Growing up, I only ever remember my mother using one (seriously one) knife for just about everything. (We did have some steak knives as well, but I only remember using those when cutting cardboard for school projects. My memory may be a tad selective on this point.) From an online search, the closest description of my mother's knife is a 9" Kitchen Utility Slicer.  I have a hard time wrapping my mind around using one crappy knife for everything. That knife would be virtually worthless in my current kitchen.  So, I wasn't totally surprised by the fact that there is type of knife specifically designed for every job in the kitchen. I have my chef's knife, my santuko knife, my paring knife and an assortment of utility blades, but that has never stopped me from using my smallest utility blade for chopping up an apple or from using my chef's knife to supreme and orange (actually just learned how to do that, I'm awesome).
Apparently, a knife is already a pretty dangerous weapon and using the wrong knife makes it more dangerous...who knew?

This brings me to my second point:

2. Use a SHARP knife:
A dull knife is way more dangerous than a sharp knife.  I'm sure this is common knowledge for most people, yet, I had never sharpened my knives. The old knife from my childhood was so dull and battered that I have no doubt we were seriously taking our digits for granted by using it for almost every job that required a knife. It is amazing what a really sharp knife can do for your general emotional state in the kitchen. Gone are the days of hacking through your food and mangling every tomato you ever set a blade to. By the way, fewer tears when slicing an onion with a sharp blade. (oh and also a cold onion. Just put it in fridge 30 mins before you slice it. That's just a tiny, but useful tip for you.)

3. Sharpen your knives once every year:  
To keep your knives in tip-top condition and in the safest condition possible, take them to be sharpened once a year. There are people that do this and it is surprisingly affordable.

4. Honing:
During the year, make sure you hone your knives EVERY time you use them.  I had absolutely no clue what the difference between sharpening and honing was.  As it turns out, sharpening shaves the blade and honing realigns the blade.  Because I didn't want to ruin my blades by using a honing steel improperly, I picked up this nifty little sharpener/honer.
It isn't a true sharpener, though it will shave burrs off of your blade if you have dropped it, or after a large amount of chopping.  I run my knives through it once I'm done using them and before I put them back in their block. 

5. Get yourself a bench scraper:
You know when you have just finished dicing an onion and you need to scrape it off of your board into the pan?  I always just used my knife to do this.  Essentially, if I had known how to sharpen or hone, this would have totally messed up my beautiful work.  Do NOT use the blade of your knife as a scraping tool.  Use this bench scraper instead. I already had one of these bench scrapers in my drawer. Of course, I only used it to scrape dough off of my board when I was baking bread.  Turns out that it is a wonderful tool for transferring food from your board to a pan or bowl.  If you must use your knife, use the back of it and not the blade. 

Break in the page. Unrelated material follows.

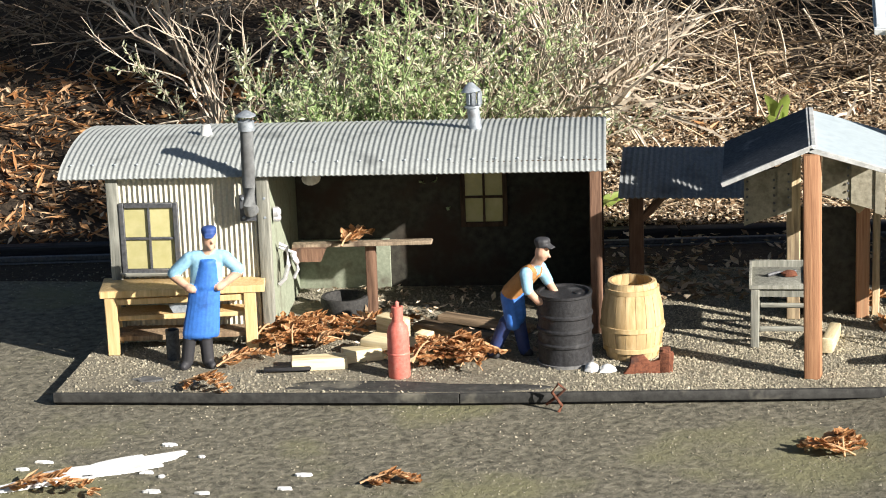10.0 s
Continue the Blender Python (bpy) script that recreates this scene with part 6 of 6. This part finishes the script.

6. Keep a damp rag next to your workspace:
Speaking of blade maintenance, it is a good idea to keep your knife clean.  If you place a damp rag next to your cutting board while you are working, you will be able to clean your blade immediately and not have to jackhammer minced garlic off of it later (which is good exercise and all...) Also, it is great to have a damp cloth handy to wipe down your board quickly between ingredients. 

7. How to hold a knife:
This is one thing that I really didn't have a clue about.  You are actually supposed to pinch the heel of the blade (right in front of the bolster) with you thumb and pointer and then wrap the rest of your fingers around the handle.  This technique has revolutionized my chopping, slicing and dicing.  It gives you a lot more control. It is awkward at first if you are used to a different grip, but I highly recommend it.

8. Keep your work space clear:
You will make your life and chopping easier if you allow yourself the entirety of the cutting board.  I am guilty of leaving scraps, ingredients I've just chopped, additional knives and all kinds of odds and ends on the cutting board until I'm mincing in a very tiny patch of board amongst all of that riff-raffI have made my life a lot easier now that I make a conscious effort to clear the board before I begin working.

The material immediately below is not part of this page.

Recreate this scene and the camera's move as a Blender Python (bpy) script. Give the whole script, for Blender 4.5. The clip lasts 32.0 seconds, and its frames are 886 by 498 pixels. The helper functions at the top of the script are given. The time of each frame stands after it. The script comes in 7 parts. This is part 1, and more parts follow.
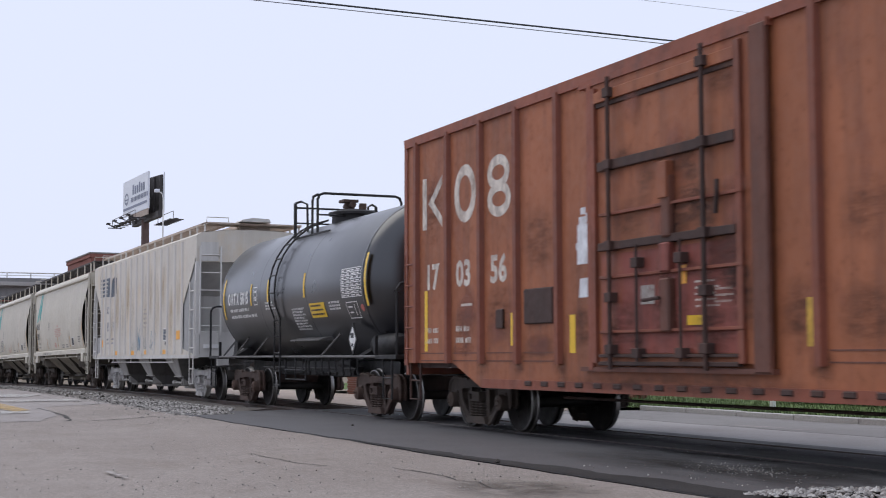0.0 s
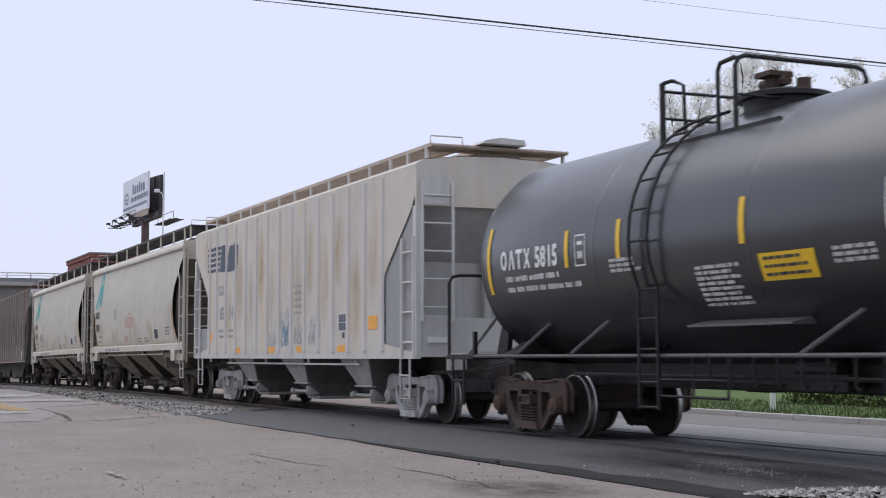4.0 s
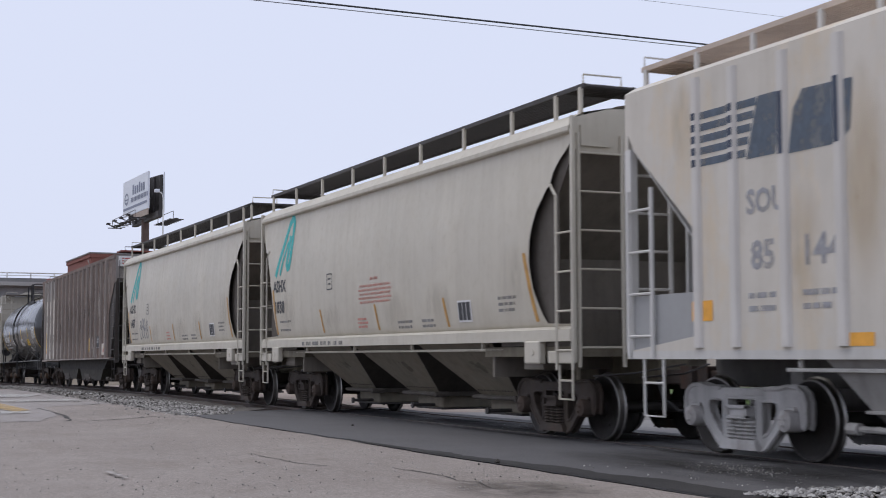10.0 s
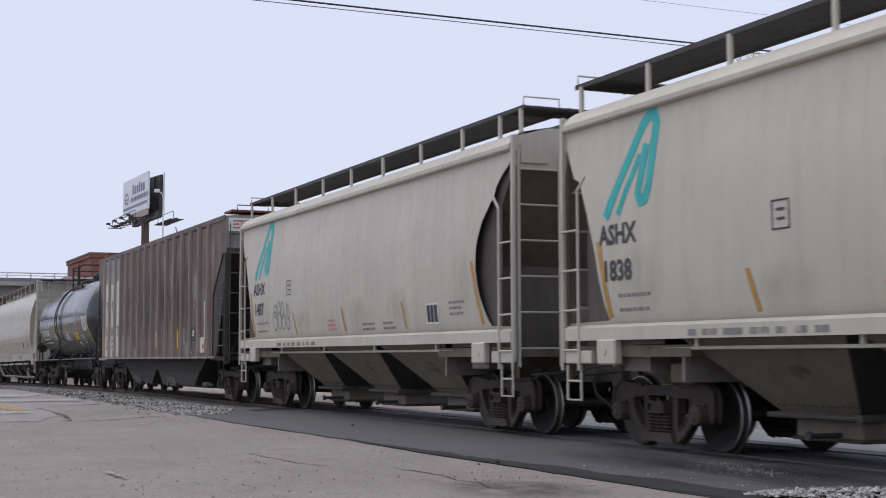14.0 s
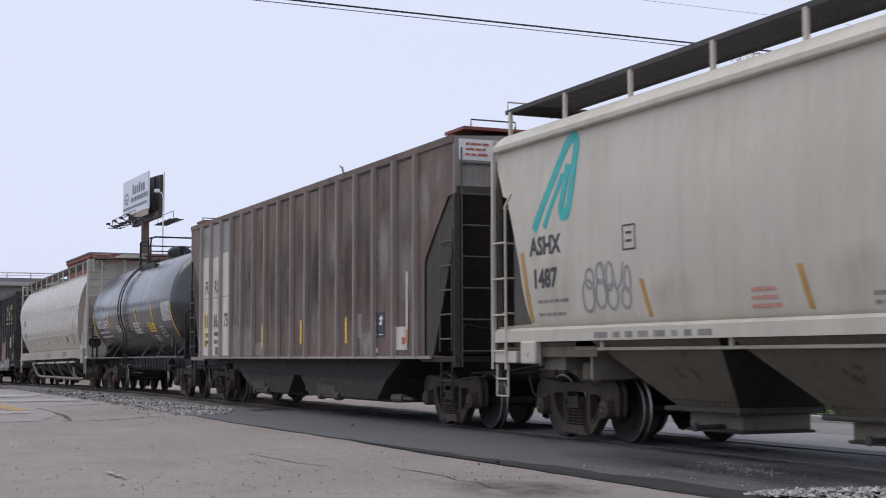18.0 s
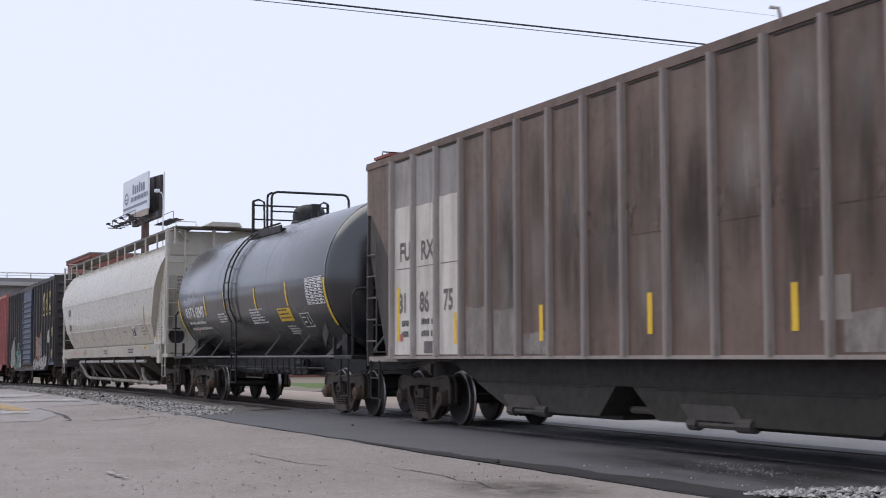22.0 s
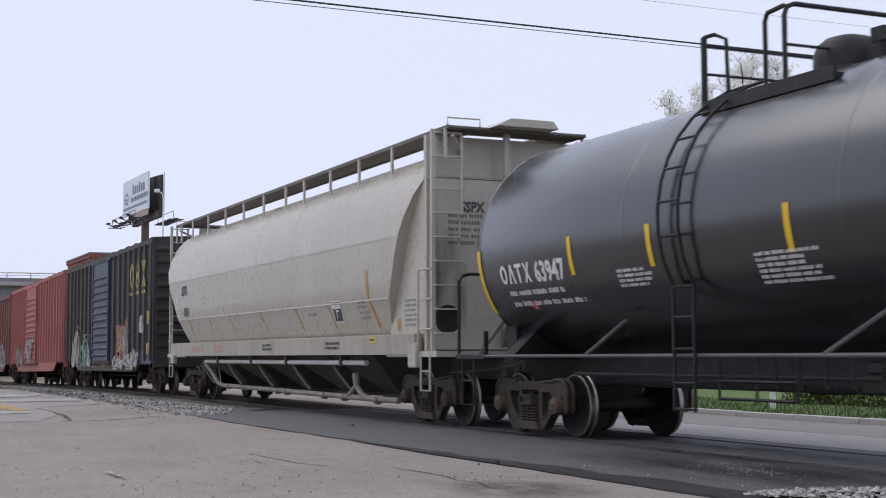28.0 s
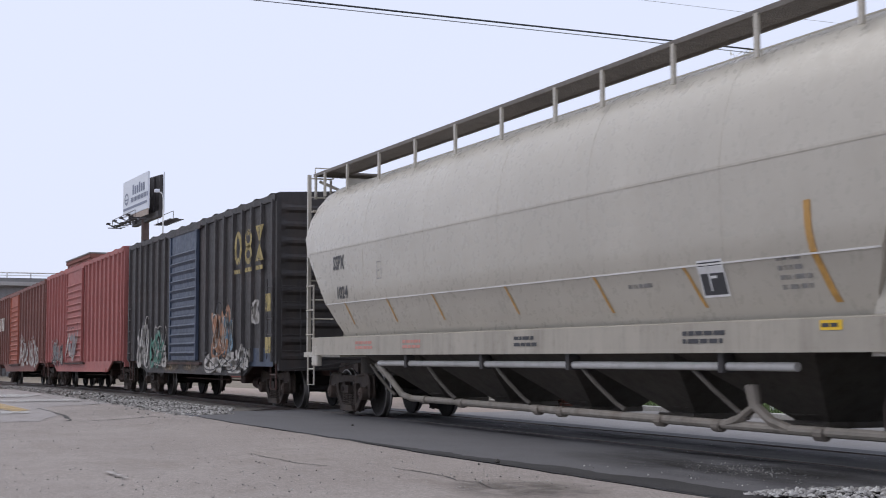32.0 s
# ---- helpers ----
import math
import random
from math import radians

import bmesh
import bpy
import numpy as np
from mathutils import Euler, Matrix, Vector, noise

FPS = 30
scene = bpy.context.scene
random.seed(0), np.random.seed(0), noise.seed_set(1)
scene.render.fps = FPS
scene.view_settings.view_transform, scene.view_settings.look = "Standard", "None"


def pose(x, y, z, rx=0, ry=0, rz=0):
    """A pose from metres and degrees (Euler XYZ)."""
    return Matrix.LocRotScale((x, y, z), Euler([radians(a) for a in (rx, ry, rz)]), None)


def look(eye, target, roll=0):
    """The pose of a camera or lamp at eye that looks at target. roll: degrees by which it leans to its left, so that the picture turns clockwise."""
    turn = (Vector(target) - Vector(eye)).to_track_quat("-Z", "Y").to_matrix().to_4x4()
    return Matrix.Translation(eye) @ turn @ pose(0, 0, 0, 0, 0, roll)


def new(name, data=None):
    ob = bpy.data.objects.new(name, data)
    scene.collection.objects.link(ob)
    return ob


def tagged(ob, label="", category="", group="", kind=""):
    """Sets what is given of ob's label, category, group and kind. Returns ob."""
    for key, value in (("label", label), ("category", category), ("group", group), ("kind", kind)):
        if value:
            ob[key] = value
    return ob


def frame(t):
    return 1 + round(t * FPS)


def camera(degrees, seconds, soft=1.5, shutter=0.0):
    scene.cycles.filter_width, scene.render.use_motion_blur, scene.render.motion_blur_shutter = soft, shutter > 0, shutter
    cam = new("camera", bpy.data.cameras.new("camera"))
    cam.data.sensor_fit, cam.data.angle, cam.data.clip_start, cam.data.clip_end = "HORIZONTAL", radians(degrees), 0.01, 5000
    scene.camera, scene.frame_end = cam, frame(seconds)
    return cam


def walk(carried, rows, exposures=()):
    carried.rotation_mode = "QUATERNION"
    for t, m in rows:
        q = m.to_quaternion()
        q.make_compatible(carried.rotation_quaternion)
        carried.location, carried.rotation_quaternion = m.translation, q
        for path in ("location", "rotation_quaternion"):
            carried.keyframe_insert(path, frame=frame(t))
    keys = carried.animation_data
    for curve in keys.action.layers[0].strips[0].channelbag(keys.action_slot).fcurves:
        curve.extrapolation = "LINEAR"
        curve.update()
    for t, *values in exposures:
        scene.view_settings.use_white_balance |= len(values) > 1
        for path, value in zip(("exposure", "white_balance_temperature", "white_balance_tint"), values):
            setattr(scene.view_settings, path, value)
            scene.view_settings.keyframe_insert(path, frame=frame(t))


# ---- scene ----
# ---- camera: a fixed tripod beside the crossing; the track runs along x, rail head at z = 0 ----
EYE = Vector((0.0, 0.0, 1.171))
HEADING, TILT, LEAN = radians(24.114), radians(4.430), -0.1475
AIM = EYE + Vector((-math.cos(HEADING) * math.cos(TILT), math.sin(HEADING) * math.cos(TILT), math.sin(TILT)))
cam = camera(35.49, 32.0, soft=1.0, shutter=0.5)
walk(cam, [(0, look(EYE, AIM, LEAN)), (32, look(EYE, AIM, LEAN))],
     exposures=[(0, 0.0), (5, -0.06), (8, -0.13), (14, -0.13), (18, -0.08), (19, -0.03), (21, 0.09), (23, 0.05), (25, -0.02), (28, -0.03), (32, 0.0)])

DC = 10.697          # centre line of the track


def run(t):
    """How far the train has rolled after t seconds."""
    return 3.8207 * t - 0.013175 * t * t + 0.0000365 * t ** 3


def grade(x):
    """Height of the rail head: level at the crossing, falling gently beyond it."""
    return -0.265 * (1 - math.cos(math.pi * min(80.0, max(0.0, -38.0 - x)) / 80))


# ---- light: a bright overcast sky and a soft sun from up the line ----
SUN_UP, SUN_TURN = radians(60), radians(236)
world = bpy.data.worlds.new("overcast_sky")
scene.world = world
world.use_nodes = True
wn = world.node_tree.nodes
sky = wn.new("ShaderNodeTexSky")
sky.sky_type, sky.sun_disc, sky.sun_elevation, sky.sun_rotation = "NISHITA", False, SUN_UP, SUN_TURN
sky.air_density, sky.dust_density = 1.0, 3.0
veil = wn.new("ShaderNodeMix")
veil.data_type = "RGBA"
veil.inputs[0].default_value = 0.93
veil.inputs[7].default_value = (8.0, 8.57, 10.62, 1)      # even cloud cover
world.node_tree.links.new(sky.outputs[0], veil.inputs[6])
world.node_tree.links.new(veil.outputs[2], wn["Background"].inputs[0])
wn["Background"].inputs[1].default_value = 0.10
lamp = bpy.data.lights.new("sun", "SUN")
lamp.energy, lamp.angle, lamp.color = 1.05, radians(55), (1.0, 0.95, 0.87)
sun = new("sun", lamp)
sun.matrix_world = look((0, 0, 0), (-Vector((math.sin(SUN_TURN) * math.cos(SUN_UP), math.cos(SUN_TURN) * math.cos(SUN_UP), math.sin(SUN_UP)))))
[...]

I learned so much in the class. I'd share more, but I don't want to be accused of ripping off the class just for this post.  I would definitely recommend finding a knife skills class in your area.  Knowing the essentials has really changed my food prep and made me more confident in the kitchen.

Have a Happy Day!


This post is participating in:
Thrifty Thursday
Seven Thirty Three
House of Hepworths
Friday Flair @ WhipperBerry

1 comment:

  1. Thanks for the neat article--and yes, it is irritating for us beginners to hear from "holier than thou" classmates. I figure their needs go way beyond learning knife skills.